On an even more local level - the personal level – we, as humans, are flawed. Everyone knows this; we merely need look in the mirror to see it, or think about our past mistakes or the mistakes we are about to make. Such imperfect creatures are we, that we can easily explain our aversion to the picturesqueness which surrounds us.

It is our self-absorption which clouds our perception of the external world for what it is. Not only that, but our perception of reality gets warped and twisted depending on the mood in which we find ourselves. We focus so much on the self that all which falls outside of our small, shallow circle of our person becomes lost on us and wasted.


Our flaws mainly lie in our interpretation of reality; we cannot see beauty when we aren’t in the correct state of mind to experience it. For some, this state is so difficult to attain, and it seems insane how you can stand next to someone and shout “Just look at this! Just think about this! Just spend one second of your pitiful life wondering and pondering this great landscape of impossible things which are somehow our reality! What’s wrong with you; why can’t you open your eyes and see this!” and yet all you point out is lost and your arguments are a waste of breath to the stubborn sufferer, to the one whose own thick-skulled interpretation of the world won’t budge, as they choose to suffer at their own hands.
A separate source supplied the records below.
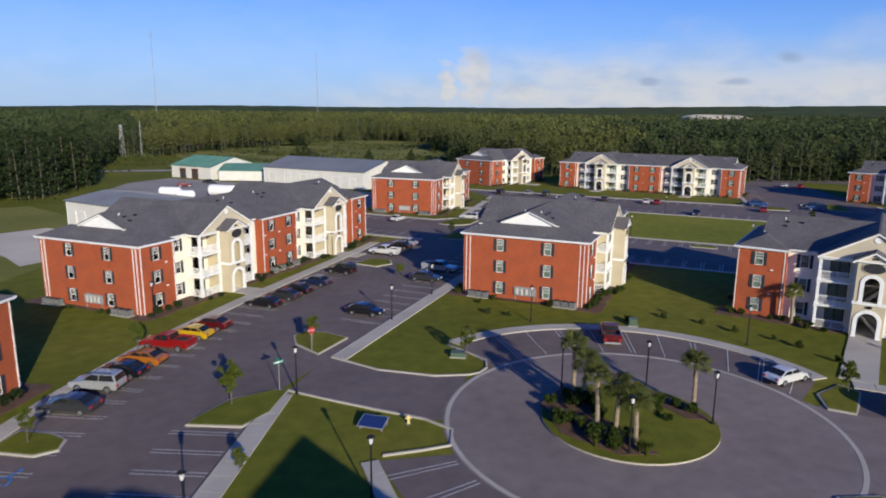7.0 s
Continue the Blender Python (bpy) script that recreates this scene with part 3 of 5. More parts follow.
        for x in (-3.25, 3.25):
            for lo, hi in wz:
                window(b, E_ @ Matrix.Translation((x, 0, (lo + hi) / 2)))
        for x in (-RED + .35, RED - .47, -RED + .9, RED - 1.0):
            part("downspout", boxes((x, x + .08, -.08, -.005, 0, EAVE - .1)), WHITE, b, "white metal downspout", E_)
        bm = boxes((-RED - .3, RED + .3, -.34, -.2, EAVE, EAVE + .2), (-RED - .36, RED + .36, -.44, -.3, EAVE + .1, EAVE + .24), (-RED - .05, RED + .05, -.04, -.002, EAVE - .12, EAVE), (-RED - .3, RED + .3, -.3, .3, EAVE - .02, EAVE + .04))
        part("eave_board", bm, WHITE, b, "white gutter and eave board", E_)
        # end gable standing on the hip
        hb = 3.75
        zb = 11.75 - hb * wing_slope
        bm = bmesh.new()
        prism_xz(bm, [(-hb, zb - .3), (hb, zb - .3), (hb, zb), (0, 11.65), (-hb, zb)], 2.5, 2.8)
        part("end_gable", tidy(bm), WHITE, b, "white gable vent wall", E_)
        part("end_gable_trim", rake_trim(hb + .25, zb - .06, 11.77, 2.15, 2.5, .2), WHITE, b, "white rake boards", E_)
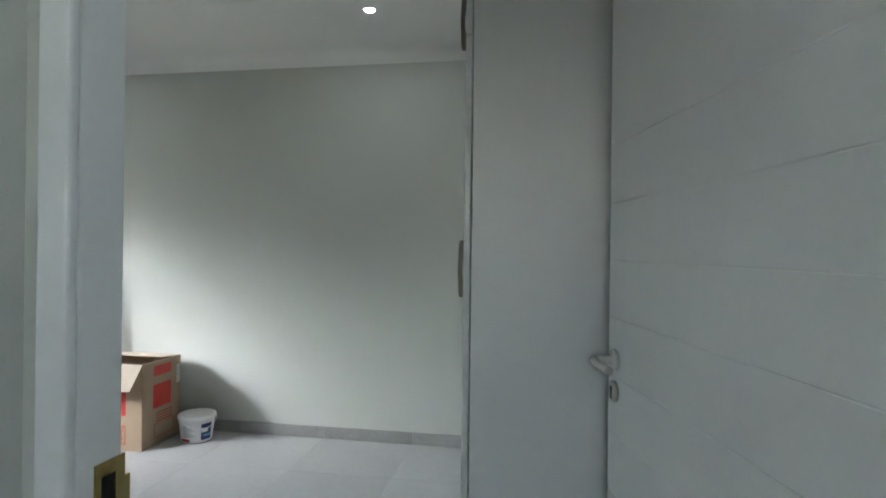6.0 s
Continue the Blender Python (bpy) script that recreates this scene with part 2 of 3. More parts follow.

It’s difficult to blame anyone for not wanting to see the optimistic aspects of nature; sometimes it’s easier to feel bad when we feel bad, instead of shifting our entire alignments and perspectives in order to marvel at all that surrounds us. It is, however, frustrating to the optimistic observer to have to explain beauty to the pessimistic omphaloskeptic, without the possibility of breaching through their stoically narrow view of the world. It is always frustrating when reason and logical argument just don’t penetrate, despite their undeniability. When one point of view is clearly flawed, it is still hard to convince the one who thinks it that they are wrong; as flawed opinions form part of our identity, and to criticising one feels like criticising the other.


Once you can appreciate the amazing things around you more and more readily, once your 'happy place' is actually wherever you happen to be, then you will find that there is a wealth of possibilities out there for replacing misery with curiosity and optimism. We don't have to care about the societal elements of violence and terror, although they will likely always be omnipresent; we can simply get caught up in what a big, beautiful world in which we have the utmost fortune to be.


Our badness and depressive thoughts don’t come from Nature, but from ourselves.